USDA says Iowa is behind on planting progress in both corn and soybeans, but that’s changing fast. In the last week, farmers planted 20 to 25 percent of intended acreage thanks to improving weather.
Mother Nature is finally giving producers a good window to plant and producers in eastern Iowa are taking advantage of it.
One week ago, seed was being moved in Waverly, Iowa, everywhere but in the ground.
“We’ve just been cold and wet,” said Marc Mummelthei, a Waverly farmer.
Mummelthei finished planting corn and beans by May last year. A week ago, he didn’t have a single seed in the soil.
“We want to plant to a ten-day forecast that’s favorable,” said Mummelthei. “We want to plant into good soil temperatures and good soil conditions. We’ve had a really tough spring getting those three in alignment.”
Mummelthei says some farmers in eastern Iowa had a small window to plant in April. He wasn’t one of them.
“If we are in the field by May 10 and get some good emergence weather, we’re going to be in fine shape,” said Mummelthei.
It’s a forecast that’s going his way. A weekend full of wind and warm temperatures made a big difference. Mummelthei has planted 90 percent of his corn and half of his soybeans.
Brian Pottebaum, a farmer from Readlyn, Ia, moved grain last week, but he didn’t plant it.
“[The grain] is on a price contract [at the local elevator],” said Pottebaum. “If we can’t put corn in the ground, we might as well take it to town.”
He wasn’t the only one. Pottebaum says farmers are hauling grain to the local ethanol plant since they can’t be in the field.
“Corn hit $3.50 around here,” said Pottebaum. “That was a big trigger point for us in his area that got a lot of guys excited.”
One week ago, he had 250 acres planted. He wasn’t worried about being behind at that time.
“The last few years we’ve been kind of spoiled,” said Pottebaum. “We’re usually done by sometime this year. We’ve even had our beans in by now usually. Growing up, Grandpa used to never start planting until Mother’s Day. So, I guess we’re still ahead of schedule.”

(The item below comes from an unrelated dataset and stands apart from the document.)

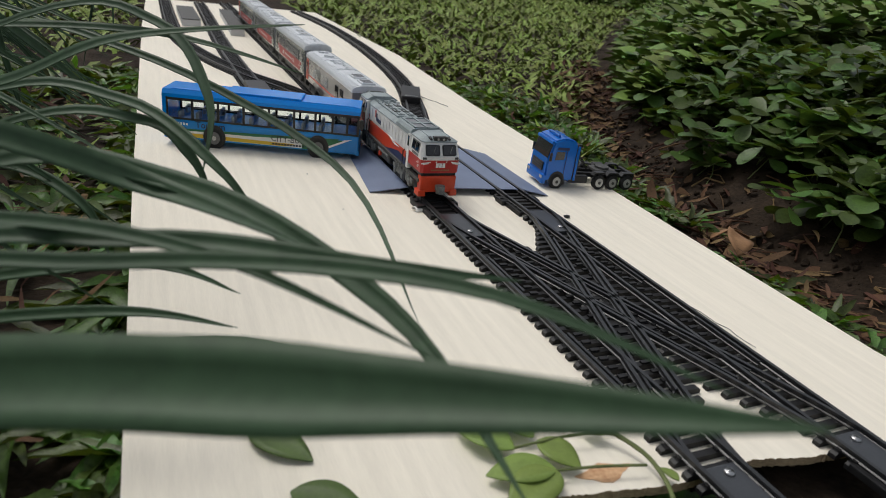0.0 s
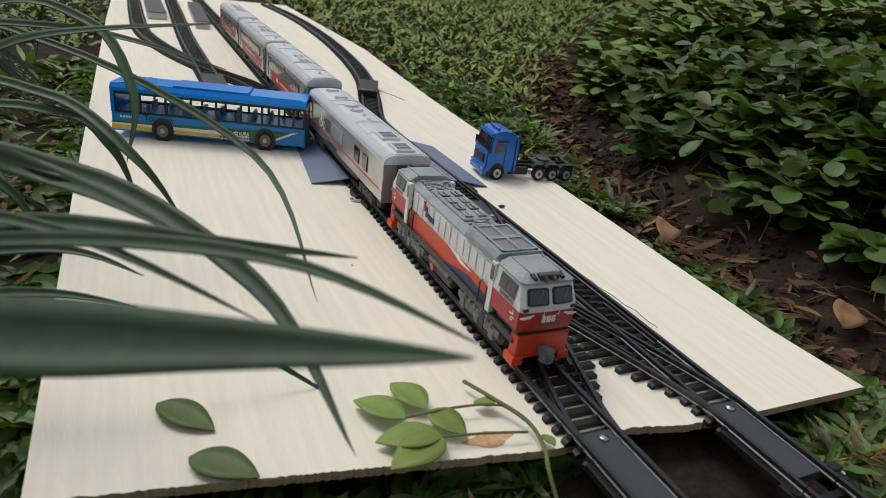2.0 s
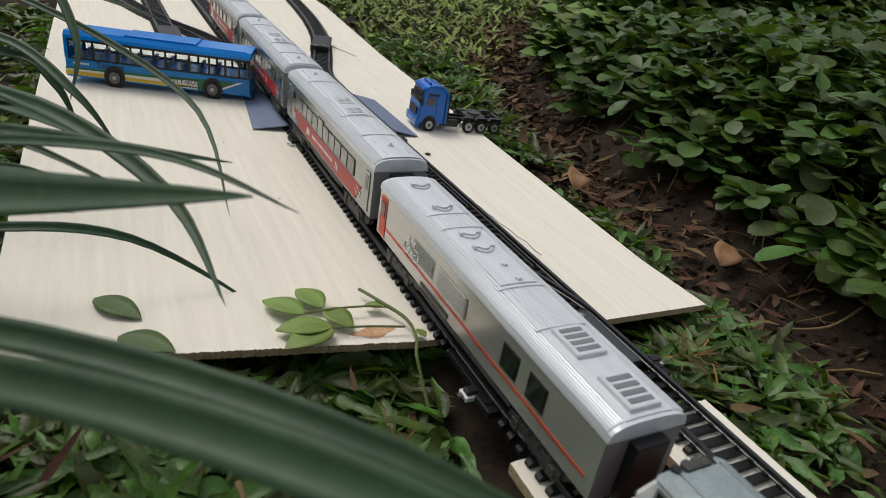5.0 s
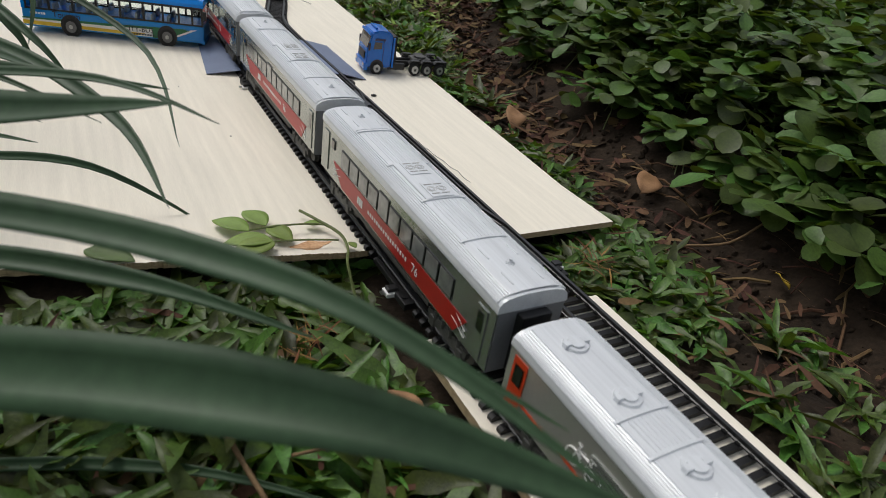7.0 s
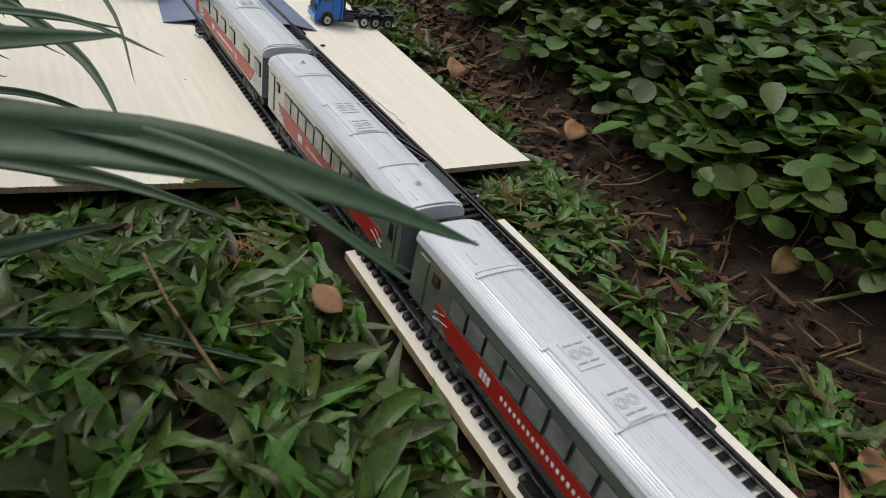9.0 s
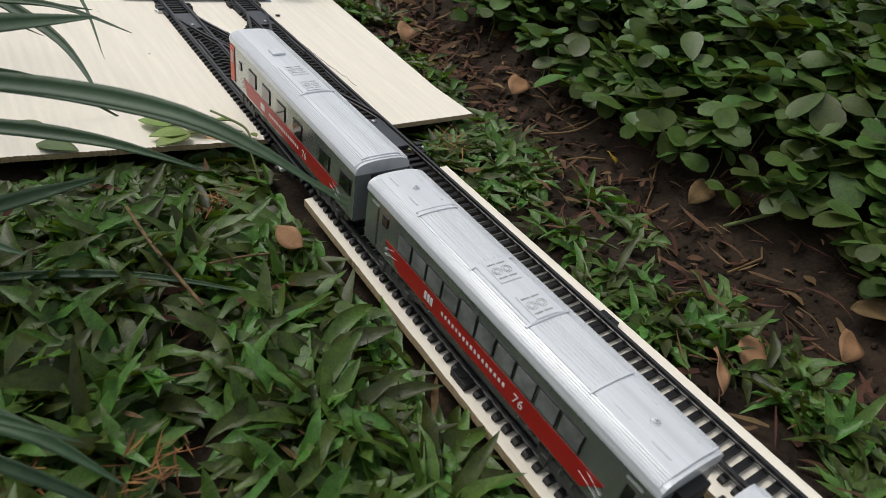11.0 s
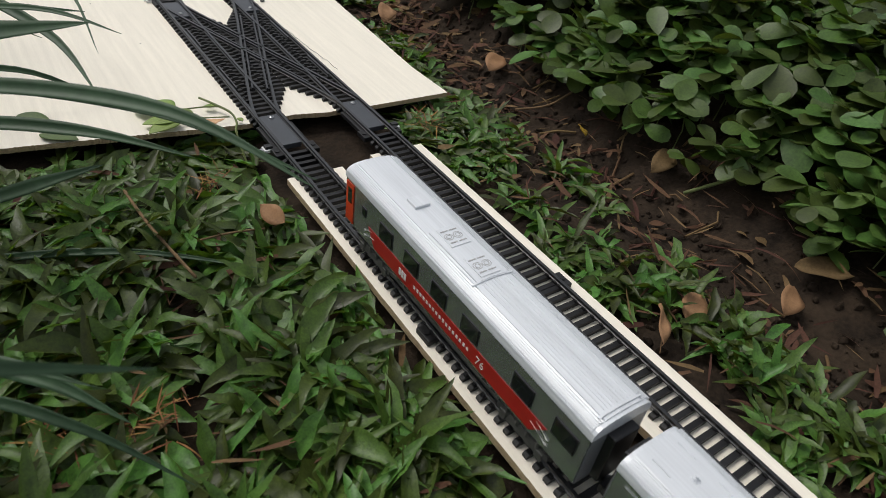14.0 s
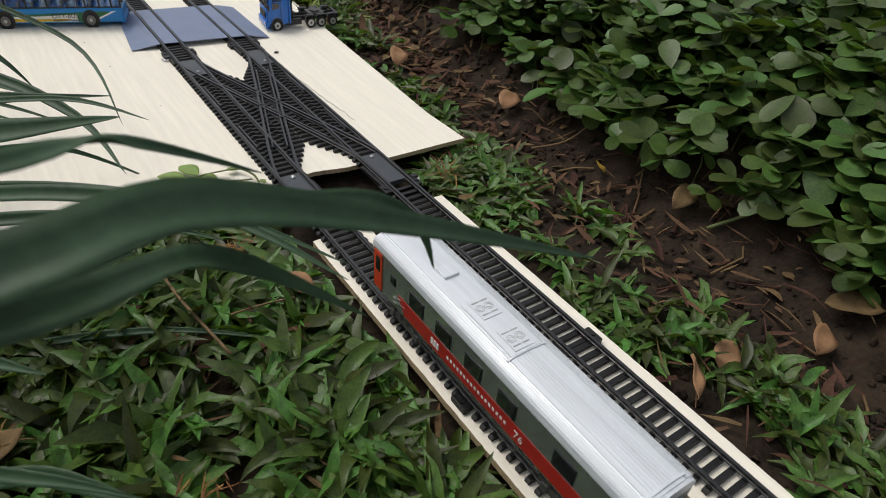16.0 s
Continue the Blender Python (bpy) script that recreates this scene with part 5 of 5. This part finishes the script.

He made progress over the weekend, too. Pottebaum is almost done with planting for the year. He says farmers around him got a lot accomplished over the course of a couple days.
A week’s time is making a big difference to planting progress in eastern Iowa as farmers use the windows they have on the road to a profitable 2017.
Mummelthei says he has a straight 50-50 corn and soybean rotation, saying he did not switch due to price. Pottebaum is heavy corn. He feels it’s easier to raise corn and achieve a larger yield. His family also custom-feeds hogs.